**GIVEN INSTRUCTION**. Extract each line bearing the word "values".

______

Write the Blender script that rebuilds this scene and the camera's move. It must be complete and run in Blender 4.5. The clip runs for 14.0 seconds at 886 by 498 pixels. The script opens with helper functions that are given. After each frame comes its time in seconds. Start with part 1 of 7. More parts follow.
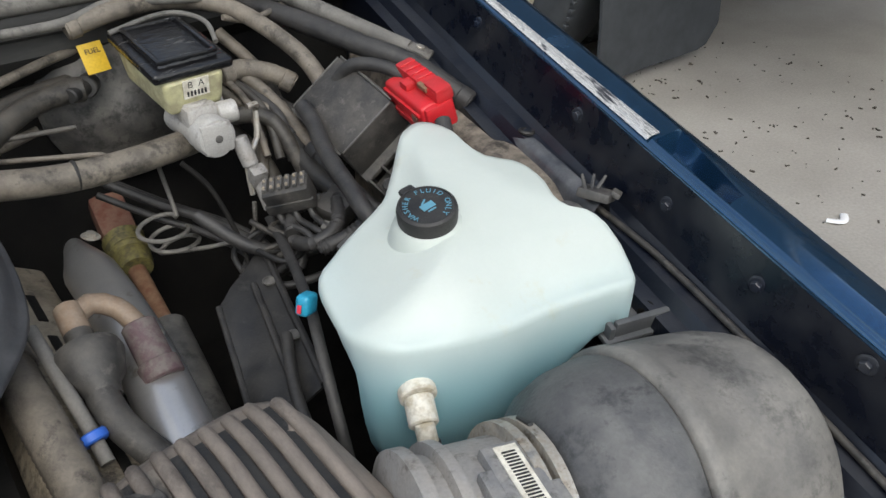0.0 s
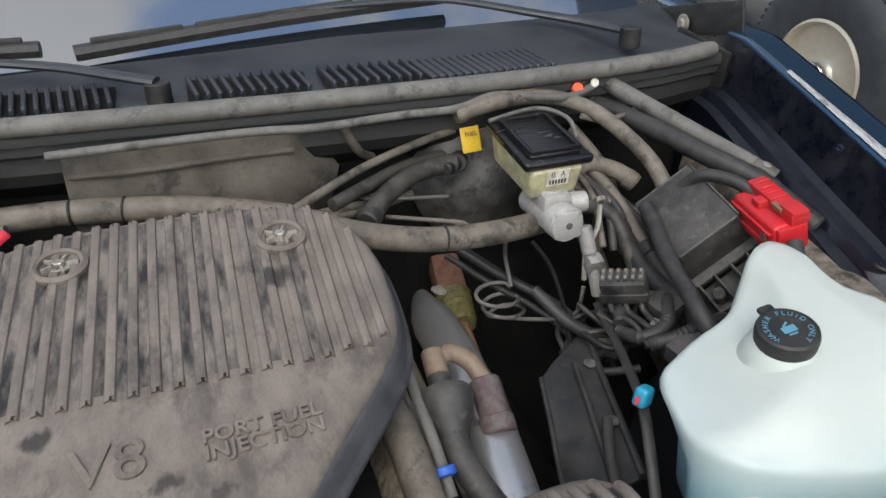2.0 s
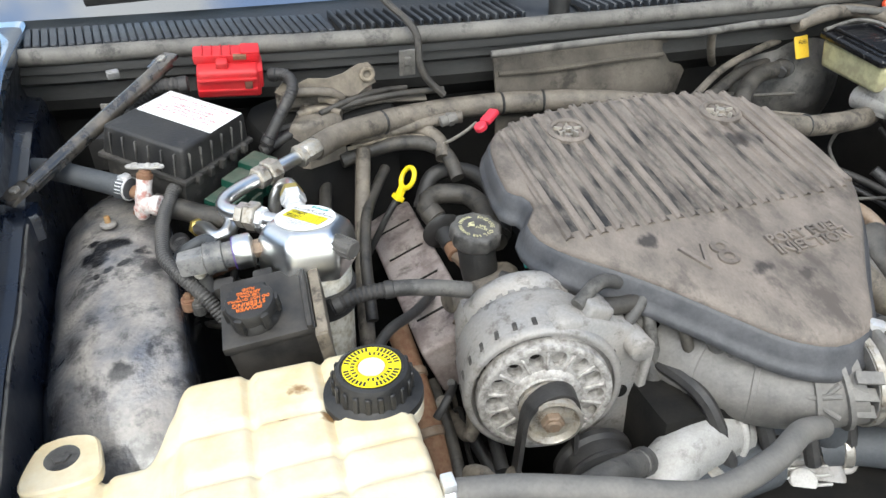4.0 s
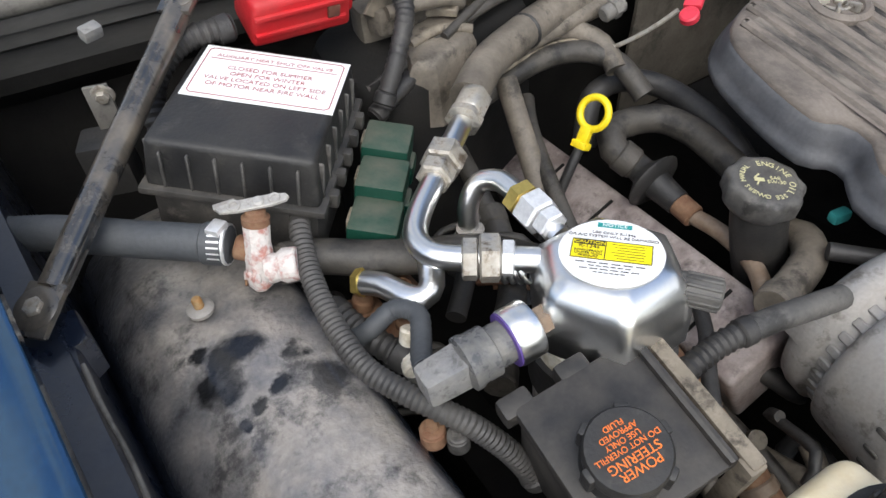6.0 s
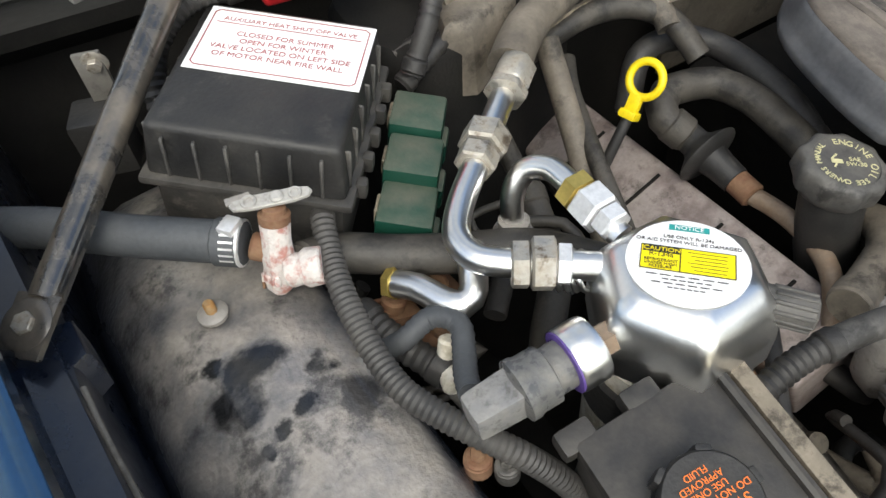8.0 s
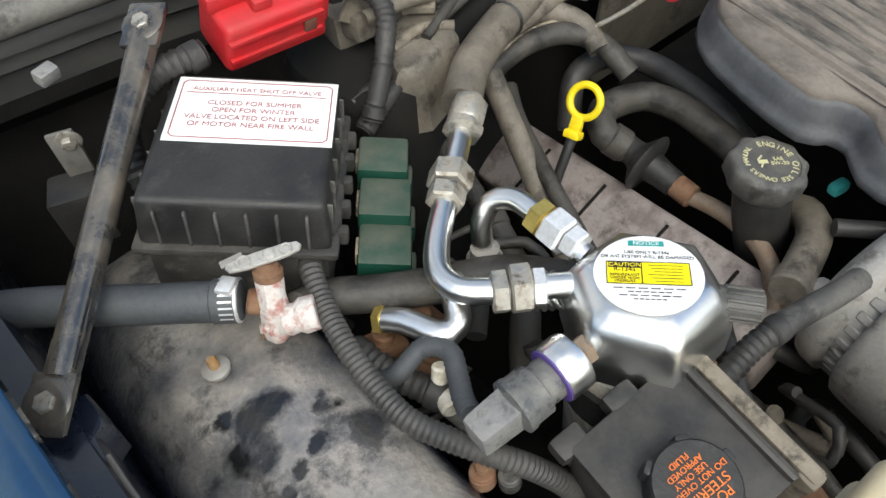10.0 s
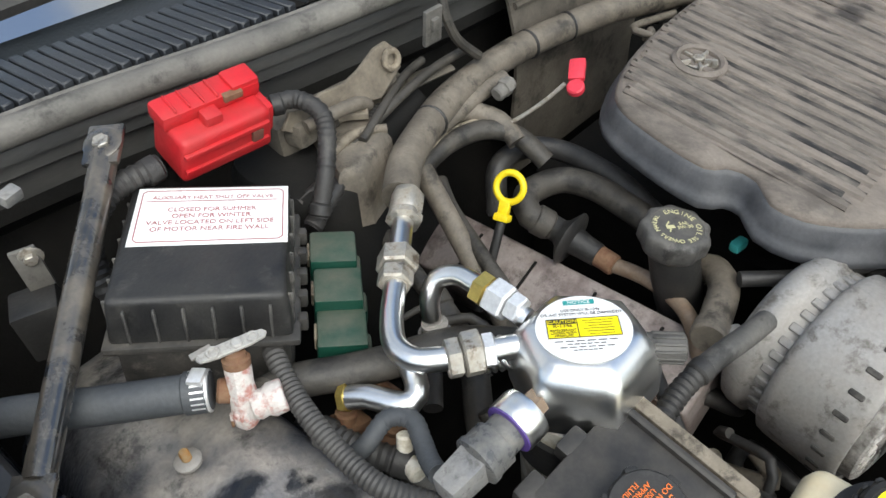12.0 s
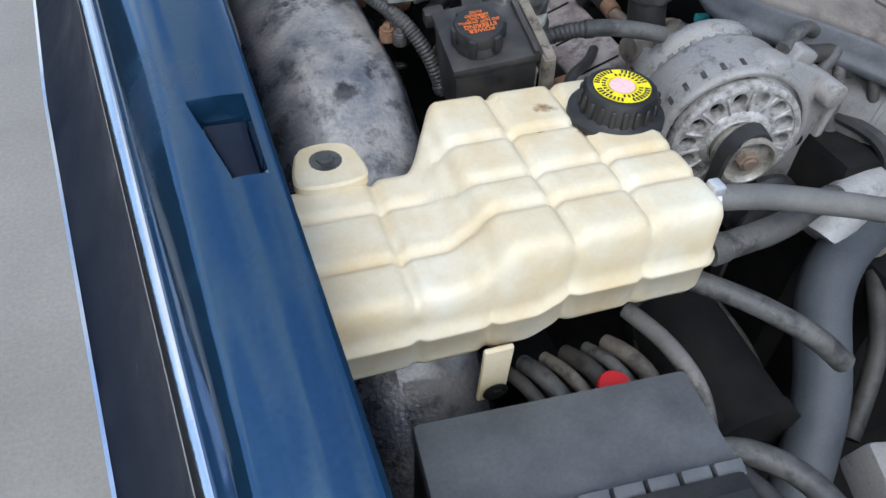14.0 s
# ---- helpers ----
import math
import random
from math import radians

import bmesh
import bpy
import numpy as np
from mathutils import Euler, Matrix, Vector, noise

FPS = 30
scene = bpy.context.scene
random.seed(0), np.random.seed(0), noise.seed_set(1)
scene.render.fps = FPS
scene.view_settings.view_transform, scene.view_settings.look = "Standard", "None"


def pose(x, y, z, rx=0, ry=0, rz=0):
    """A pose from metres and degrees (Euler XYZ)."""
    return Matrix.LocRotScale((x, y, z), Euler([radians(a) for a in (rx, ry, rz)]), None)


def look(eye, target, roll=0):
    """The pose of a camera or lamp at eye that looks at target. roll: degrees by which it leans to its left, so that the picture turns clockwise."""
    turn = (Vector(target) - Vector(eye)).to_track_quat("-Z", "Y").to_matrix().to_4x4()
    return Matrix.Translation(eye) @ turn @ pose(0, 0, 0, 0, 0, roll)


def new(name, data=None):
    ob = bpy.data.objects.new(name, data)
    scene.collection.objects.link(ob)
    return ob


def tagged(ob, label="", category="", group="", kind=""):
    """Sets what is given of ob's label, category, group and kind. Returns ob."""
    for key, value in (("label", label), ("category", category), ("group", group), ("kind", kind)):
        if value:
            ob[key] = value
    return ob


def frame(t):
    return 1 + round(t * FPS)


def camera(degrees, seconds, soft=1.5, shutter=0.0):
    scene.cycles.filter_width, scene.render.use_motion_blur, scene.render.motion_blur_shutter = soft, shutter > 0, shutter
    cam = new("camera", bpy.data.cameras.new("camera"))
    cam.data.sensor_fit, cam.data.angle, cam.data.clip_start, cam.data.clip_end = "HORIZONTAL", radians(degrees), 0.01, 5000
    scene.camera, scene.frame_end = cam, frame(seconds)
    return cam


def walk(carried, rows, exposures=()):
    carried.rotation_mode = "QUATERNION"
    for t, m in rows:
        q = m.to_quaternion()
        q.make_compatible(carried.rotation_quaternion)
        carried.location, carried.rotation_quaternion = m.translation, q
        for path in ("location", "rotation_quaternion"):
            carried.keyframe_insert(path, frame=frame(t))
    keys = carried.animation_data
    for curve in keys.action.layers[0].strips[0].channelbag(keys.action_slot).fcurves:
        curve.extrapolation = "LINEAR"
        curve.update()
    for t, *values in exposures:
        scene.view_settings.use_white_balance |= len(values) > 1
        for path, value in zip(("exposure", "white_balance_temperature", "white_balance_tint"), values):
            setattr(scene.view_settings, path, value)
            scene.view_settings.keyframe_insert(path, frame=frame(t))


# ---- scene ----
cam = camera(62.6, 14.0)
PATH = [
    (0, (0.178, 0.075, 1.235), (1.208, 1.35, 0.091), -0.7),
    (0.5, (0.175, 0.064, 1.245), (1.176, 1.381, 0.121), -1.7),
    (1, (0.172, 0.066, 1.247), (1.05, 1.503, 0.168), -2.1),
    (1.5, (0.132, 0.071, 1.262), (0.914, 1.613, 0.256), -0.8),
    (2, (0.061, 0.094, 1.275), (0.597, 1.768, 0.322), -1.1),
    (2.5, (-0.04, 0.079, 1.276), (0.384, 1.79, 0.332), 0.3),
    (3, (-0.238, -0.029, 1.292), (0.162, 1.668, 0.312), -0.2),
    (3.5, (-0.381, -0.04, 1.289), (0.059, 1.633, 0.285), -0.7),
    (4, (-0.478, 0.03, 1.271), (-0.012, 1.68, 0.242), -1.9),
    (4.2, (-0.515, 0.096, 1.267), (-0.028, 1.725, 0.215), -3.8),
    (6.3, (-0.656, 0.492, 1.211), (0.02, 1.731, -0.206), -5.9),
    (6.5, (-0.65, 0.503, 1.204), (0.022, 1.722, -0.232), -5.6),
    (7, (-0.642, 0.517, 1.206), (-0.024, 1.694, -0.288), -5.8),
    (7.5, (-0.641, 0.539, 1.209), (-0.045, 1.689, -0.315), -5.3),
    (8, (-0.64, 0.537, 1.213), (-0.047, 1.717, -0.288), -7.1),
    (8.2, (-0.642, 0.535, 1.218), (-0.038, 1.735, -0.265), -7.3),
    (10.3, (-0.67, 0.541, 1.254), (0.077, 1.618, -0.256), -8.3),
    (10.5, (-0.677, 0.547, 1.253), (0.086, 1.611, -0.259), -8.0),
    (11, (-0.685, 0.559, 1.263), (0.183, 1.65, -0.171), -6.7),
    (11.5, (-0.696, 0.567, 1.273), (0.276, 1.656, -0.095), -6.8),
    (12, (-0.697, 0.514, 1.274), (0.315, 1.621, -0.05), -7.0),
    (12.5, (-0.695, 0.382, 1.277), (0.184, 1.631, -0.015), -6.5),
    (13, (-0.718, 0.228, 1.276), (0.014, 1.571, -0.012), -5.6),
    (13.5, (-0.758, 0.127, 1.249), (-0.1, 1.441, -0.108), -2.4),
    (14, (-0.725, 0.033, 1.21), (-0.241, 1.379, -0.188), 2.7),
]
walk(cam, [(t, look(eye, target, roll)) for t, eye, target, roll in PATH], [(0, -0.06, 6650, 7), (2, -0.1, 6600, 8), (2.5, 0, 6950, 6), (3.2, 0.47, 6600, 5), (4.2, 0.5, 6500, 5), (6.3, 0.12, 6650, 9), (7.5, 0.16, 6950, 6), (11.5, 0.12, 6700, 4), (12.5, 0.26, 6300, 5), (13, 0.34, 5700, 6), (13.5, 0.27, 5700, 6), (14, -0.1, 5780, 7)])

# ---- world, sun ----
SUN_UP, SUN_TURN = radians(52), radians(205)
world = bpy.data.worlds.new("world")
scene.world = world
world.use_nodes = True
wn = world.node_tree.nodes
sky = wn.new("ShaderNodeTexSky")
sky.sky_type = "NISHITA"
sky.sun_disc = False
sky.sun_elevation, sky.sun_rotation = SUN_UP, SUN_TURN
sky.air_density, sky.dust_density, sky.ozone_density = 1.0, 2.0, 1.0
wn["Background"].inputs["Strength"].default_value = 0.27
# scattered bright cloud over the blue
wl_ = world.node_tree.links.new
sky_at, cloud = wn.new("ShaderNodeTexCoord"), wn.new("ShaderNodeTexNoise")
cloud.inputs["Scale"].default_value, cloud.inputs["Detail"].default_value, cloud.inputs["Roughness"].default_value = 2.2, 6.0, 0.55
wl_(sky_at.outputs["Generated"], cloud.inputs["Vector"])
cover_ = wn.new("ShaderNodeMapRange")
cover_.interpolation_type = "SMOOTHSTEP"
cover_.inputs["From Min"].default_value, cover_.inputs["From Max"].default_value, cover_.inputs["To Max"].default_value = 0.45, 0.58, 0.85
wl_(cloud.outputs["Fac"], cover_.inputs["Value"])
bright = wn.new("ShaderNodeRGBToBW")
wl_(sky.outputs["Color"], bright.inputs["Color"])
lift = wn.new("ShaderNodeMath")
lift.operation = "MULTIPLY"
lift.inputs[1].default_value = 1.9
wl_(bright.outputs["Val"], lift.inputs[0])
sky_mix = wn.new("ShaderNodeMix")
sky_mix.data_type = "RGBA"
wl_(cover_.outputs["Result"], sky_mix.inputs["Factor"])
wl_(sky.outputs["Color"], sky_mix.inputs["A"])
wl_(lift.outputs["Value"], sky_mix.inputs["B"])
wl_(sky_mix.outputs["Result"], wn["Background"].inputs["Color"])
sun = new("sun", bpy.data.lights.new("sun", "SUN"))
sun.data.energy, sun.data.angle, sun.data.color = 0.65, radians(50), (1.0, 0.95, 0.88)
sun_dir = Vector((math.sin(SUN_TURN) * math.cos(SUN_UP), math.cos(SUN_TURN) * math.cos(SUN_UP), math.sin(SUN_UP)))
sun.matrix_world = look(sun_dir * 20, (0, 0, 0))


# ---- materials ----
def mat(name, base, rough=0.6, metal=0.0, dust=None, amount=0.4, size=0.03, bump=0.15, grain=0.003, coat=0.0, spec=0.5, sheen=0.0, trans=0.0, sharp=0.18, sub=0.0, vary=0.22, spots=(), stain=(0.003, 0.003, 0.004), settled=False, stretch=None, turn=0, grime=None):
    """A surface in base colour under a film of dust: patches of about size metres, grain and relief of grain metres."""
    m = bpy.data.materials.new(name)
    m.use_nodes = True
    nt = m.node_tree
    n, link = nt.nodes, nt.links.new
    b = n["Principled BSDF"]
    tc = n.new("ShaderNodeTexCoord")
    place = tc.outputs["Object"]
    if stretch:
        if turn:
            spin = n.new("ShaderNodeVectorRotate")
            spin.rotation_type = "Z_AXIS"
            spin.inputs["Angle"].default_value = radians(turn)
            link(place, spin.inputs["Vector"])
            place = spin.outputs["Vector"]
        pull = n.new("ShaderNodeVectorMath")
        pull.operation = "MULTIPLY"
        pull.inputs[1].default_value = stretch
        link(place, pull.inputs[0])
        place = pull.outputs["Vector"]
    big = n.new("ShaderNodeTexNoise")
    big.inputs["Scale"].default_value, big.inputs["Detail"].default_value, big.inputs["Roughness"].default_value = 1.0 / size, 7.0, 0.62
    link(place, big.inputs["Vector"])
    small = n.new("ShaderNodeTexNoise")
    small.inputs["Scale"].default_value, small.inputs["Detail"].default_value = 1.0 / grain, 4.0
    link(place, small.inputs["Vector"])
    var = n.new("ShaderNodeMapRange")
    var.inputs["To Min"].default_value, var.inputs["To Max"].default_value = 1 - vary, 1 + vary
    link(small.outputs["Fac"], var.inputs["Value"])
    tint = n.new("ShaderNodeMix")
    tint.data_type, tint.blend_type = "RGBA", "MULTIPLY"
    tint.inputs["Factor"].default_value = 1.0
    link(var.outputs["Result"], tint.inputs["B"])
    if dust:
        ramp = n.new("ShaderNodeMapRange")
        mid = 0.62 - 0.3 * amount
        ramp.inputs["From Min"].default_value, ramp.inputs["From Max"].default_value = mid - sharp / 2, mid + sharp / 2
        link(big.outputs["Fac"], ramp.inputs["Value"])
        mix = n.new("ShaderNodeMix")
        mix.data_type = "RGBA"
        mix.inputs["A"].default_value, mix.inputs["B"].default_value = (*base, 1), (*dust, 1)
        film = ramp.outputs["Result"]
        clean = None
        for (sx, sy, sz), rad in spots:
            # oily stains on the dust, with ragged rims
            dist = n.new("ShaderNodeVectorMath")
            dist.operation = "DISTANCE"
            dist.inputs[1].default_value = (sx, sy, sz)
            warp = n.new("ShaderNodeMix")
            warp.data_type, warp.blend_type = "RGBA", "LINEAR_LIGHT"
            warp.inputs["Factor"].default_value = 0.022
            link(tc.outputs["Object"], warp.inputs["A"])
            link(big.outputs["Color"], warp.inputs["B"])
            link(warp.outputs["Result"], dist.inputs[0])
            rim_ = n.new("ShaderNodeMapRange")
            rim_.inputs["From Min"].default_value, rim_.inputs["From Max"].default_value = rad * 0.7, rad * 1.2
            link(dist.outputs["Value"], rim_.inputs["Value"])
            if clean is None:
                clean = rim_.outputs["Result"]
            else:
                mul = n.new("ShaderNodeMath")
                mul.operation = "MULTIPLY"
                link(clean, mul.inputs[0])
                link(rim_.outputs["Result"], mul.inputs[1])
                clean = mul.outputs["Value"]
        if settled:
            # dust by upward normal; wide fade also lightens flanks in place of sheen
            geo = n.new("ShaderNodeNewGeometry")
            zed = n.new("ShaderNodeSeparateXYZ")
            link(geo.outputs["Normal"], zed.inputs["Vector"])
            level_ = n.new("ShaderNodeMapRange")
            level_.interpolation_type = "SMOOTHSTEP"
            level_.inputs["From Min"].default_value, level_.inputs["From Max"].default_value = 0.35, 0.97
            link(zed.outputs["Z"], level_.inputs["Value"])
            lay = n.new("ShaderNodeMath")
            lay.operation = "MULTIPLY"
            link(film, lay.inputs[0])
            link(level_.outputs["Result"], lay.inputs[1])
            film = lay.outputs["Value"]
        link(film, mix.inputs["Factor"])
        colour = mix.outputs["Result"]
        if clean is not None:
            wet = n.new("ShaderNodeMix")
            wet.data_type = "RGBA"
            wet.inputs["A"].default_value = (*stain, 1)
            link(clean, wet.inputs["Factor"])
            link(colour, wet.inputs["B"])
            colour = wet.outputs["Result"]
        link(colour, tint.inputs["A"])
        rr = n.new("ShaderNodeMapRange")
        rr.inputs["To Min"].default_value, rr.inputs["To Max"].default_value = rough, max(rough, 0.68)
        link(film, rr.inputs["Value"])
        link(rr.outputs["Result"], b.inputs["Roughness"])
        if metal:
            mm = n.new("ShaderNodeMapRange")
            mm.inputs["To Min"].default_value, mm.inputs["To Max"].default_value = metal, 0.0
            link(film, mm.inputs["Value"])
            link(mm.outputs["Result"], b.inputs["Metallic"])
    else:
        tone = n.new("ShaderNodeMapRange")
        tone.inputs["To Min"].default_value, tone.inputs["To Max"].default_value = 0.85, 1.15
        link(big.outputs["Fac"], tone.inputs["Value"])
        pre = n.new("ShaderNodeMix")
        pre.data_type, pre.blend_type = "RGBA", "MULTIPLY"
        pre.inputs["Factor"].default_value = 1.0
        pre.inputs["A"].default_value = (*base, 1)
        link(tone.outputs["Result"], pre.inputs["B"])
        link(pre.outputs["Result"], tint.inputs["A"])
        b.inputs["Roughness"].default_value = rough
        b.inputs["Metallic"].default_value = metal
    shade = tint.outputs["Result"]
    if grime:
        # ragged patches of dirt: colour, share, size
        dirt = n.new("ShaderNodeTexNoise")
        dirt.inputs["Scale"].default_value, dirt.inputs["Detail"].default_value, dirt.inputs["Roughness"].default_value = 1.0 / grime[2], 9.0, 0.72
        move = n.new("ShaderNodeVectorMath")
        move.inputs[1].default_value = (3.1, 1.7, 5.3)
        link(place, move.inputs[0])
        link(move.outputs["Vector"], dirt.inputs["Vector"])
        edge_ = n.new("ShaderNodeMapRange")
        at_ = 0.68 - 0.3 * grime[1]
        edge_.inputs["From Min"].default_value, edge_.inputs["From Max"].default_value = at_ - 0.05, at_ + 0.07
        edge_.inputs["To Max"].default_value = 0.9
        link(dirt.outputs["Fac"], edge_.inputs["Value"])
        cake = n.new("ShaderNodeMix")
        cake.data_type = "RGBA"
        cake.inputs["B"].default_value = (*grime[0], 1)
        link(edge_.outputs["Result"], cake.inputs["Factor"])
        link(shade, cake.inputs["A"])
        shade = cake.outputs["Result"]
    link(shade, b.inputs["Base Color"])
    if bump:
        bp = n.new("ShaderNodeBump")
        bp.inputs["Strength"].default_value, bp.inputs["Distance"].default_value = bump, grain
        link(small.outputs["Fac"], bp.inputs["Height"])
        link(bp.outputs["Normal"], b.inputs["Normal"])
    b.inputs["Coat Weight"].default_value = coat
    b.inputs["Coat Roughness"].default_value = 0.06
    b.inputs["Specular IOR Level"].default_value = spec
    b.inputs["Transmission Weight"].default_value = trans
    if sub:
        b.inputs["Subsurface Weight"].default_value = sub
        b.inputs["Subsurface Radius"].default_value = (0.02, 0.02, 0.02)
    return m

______

**EXPECTED OUTPUT**.
    for t, *values in exposures:
        scene.view_settings.use_white_balance |= len(values) > 1
        for path, value in zip(("exposure", "white_balance_temperature", "white_balance_tint"), values):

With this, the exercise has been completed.